Synopsis
Along with being a key inspiration for Rhonda Byrne's bestselling book and film, The Secret, The Master Key System has been a guide for entrepreneurial success for nearly 100 years, rumored to have even been the impetus for Bill Gates dropping out of Harvard and founding Microsoft. This complete edition includes all 24 Chapters, the Introduction, Glossary, Index, a Question and Answer section with Charles F. Haanel himself, and the all-important Master Key Psychological Chart which gives the reader an easy-to-use chart for calculating effort versus profit. Many of those chapters are missing from other editions. Haanel's The Master Key System has been a hallmark in financial success for generations-now put it to work for your own unlimited profit.
About the Author
Charles Francis Haanel (May 22, 1866 – November 27, 1949) was a noted American New Thought author, philosopher and a businessman. He is best known for his contributions to the New Thought Movement through his book The Master Key System.
The Haanel family was of Swedish extraction but had lived in Silesia, Prussia, before emigrating to Canada and thence to the United States.
In St. Louis: History of the Fourth City, the author Walter B. Stevens wrote that "Charles F. Haanel was born in Ann Arbor, Michigan, the son of Hugo and Emeline (Fox) Haanel." He was the fourth of six children.[6] According to Stevens, "The family moved to St. Louis, Missouri when Charles was a child. His first job was as an office boy for the National Enameling & Stamping Company in St. Louis, and he worked for this firm in varying capacities for fifteen years before striking out on his own as a writer and businessman."
In 1885 he married Esther M. Smith. They had one son and two daughters. In 1891 his wife died. In 1908 he married for the second time, to Margaret Nicholson of St. Louis, whose father was W. A. Nicholson.
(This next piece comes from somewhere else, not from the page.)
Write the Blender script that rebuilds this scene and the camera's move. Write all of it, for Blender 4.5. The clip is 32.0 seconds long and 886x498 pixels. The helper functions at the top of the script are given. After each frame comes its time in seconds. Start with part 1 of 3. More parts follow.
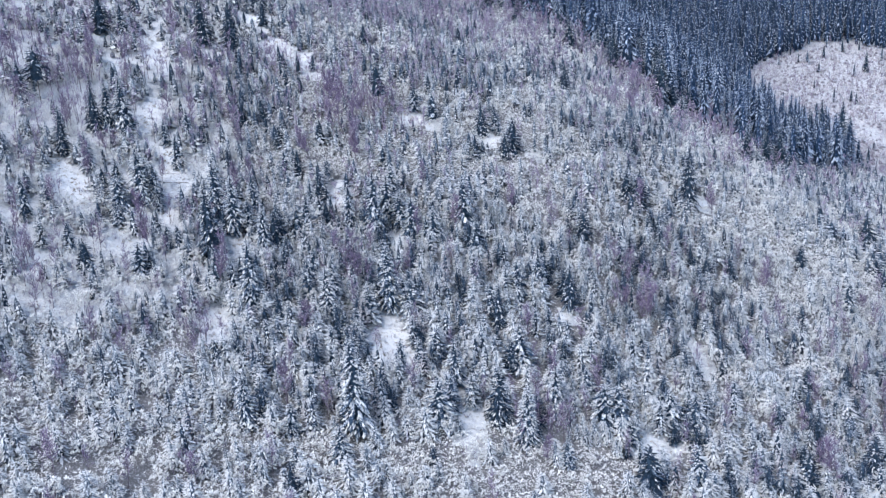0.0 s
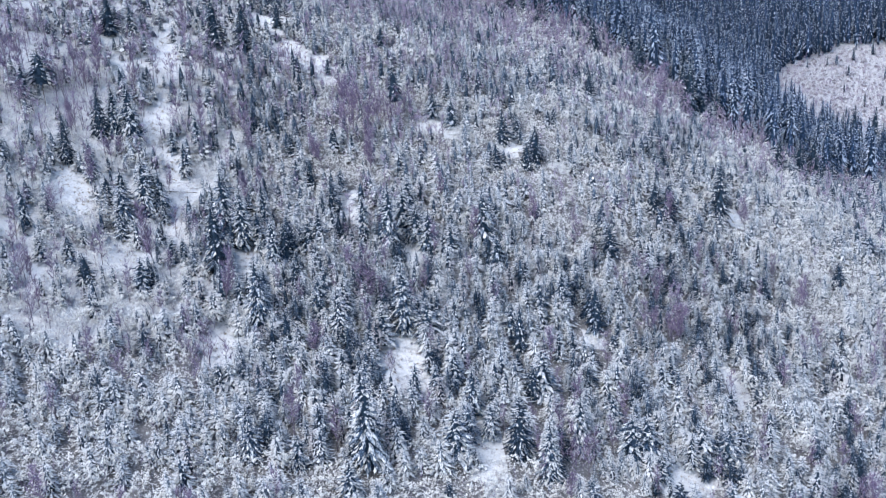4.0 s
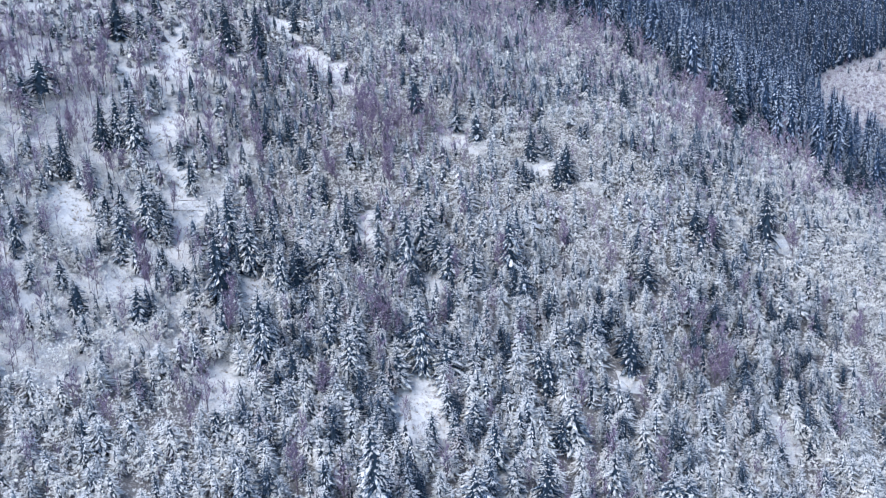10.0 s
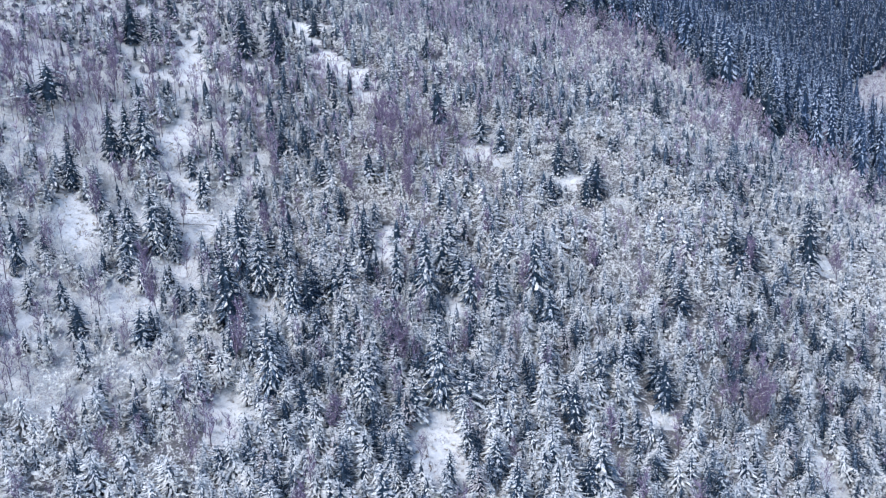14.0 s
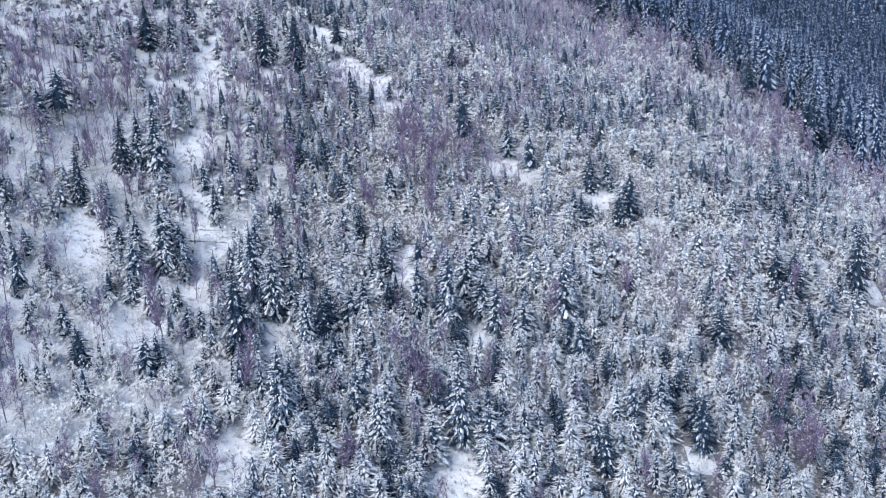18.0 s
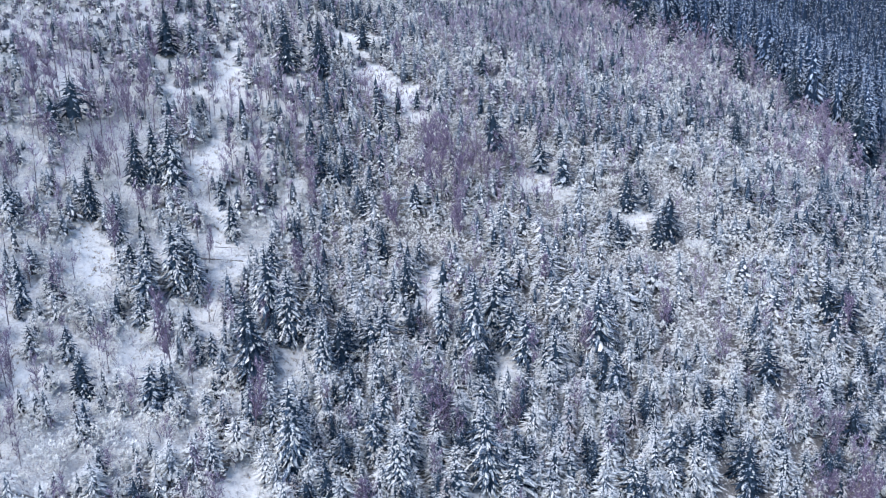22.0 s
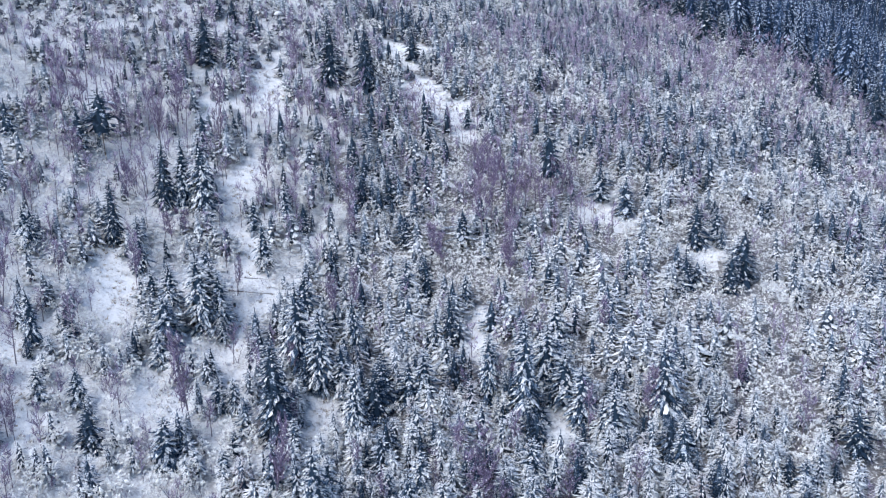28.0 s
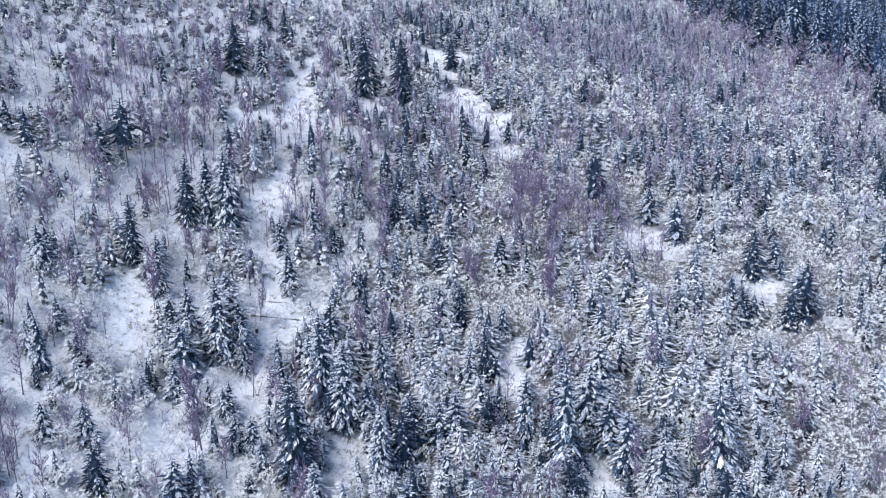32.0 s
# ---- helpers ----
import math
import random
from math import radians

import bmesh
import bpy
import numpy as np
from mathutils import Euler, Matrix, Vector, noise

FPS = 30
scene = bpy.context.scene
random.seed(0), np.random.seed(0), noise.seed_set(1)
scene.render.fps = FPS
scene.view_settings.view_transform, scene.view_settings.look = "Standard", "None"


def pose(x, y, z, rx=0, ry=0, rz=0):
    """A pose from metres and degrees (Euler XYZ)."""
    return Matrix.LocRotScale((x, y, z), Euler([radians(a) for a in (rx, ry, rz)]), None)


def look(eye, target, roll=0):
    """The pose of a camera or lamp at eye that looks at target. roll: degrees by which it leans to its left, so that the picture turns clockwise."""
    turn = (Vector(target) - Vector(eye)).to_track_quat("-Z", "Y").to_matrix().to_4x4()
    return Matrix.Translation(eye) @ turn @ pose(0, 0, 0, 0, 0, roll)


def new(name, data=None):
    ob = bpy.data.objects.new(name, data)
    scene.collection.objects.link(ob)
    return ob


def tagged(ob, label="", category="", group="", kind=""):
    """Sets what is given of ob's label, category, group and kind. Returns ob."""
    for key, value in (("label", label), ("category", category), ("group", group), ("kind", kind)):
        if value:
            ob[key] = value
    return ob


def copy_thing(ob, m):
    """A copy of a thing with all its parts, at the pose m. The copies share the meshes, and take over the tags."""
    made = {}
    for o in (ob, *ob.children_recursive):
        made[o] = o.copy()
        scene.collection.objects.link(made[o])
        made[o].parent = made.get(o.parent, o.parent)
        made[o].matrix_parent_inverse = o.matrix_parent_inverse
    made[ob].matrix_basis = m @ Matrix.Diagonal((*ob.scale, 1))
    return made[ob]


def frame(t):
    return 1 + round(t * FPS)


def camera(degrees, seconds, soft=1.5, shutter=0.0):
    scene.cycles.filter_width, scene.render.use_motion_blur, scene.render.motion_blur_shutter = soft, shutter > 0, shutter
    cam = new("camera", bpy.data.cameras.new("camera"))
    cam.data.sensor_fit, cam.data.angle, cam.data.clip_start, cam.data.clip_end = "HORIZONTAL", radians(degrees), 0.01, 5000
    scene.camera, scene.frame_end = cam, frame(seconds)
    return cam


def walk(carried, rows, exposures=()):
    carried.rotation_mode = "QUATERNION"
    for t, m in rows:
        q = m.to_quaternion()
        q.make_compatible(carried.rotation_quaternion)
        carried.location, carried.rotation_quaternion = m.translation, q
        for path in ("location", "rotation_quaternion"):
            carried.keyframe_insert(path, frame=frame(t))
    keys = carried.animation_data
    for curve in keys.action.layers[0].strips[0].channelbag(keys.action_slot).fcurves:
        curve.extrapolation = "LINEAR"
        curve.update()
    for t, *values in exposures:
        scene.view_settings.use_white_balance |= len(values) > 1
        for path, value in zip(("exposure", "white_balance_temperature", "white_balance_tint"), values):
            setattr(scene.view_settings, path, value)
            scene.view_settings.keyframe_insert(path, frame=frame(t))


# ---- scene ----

Haanel's book The Master Key System was published in 1912 when he was 46 years old. It is written in the form of a course in New Thought, mental development, financial success, and personal health. The book was heavily promoted in the pages of Elizabeth Towne's New Thought magazine The Nautilus. By 1933 it had allegedly sold over 200,000 copies worldwide. Haanel practiced the financial principles he preached and was a self-made success who owned several major companies. According to Stevens, writing in 1909, "He was president of the Continental Commercial Company, president of the Sacramento Valley Improvement Company, and president of the Mexico Gold & Silver Mining Company."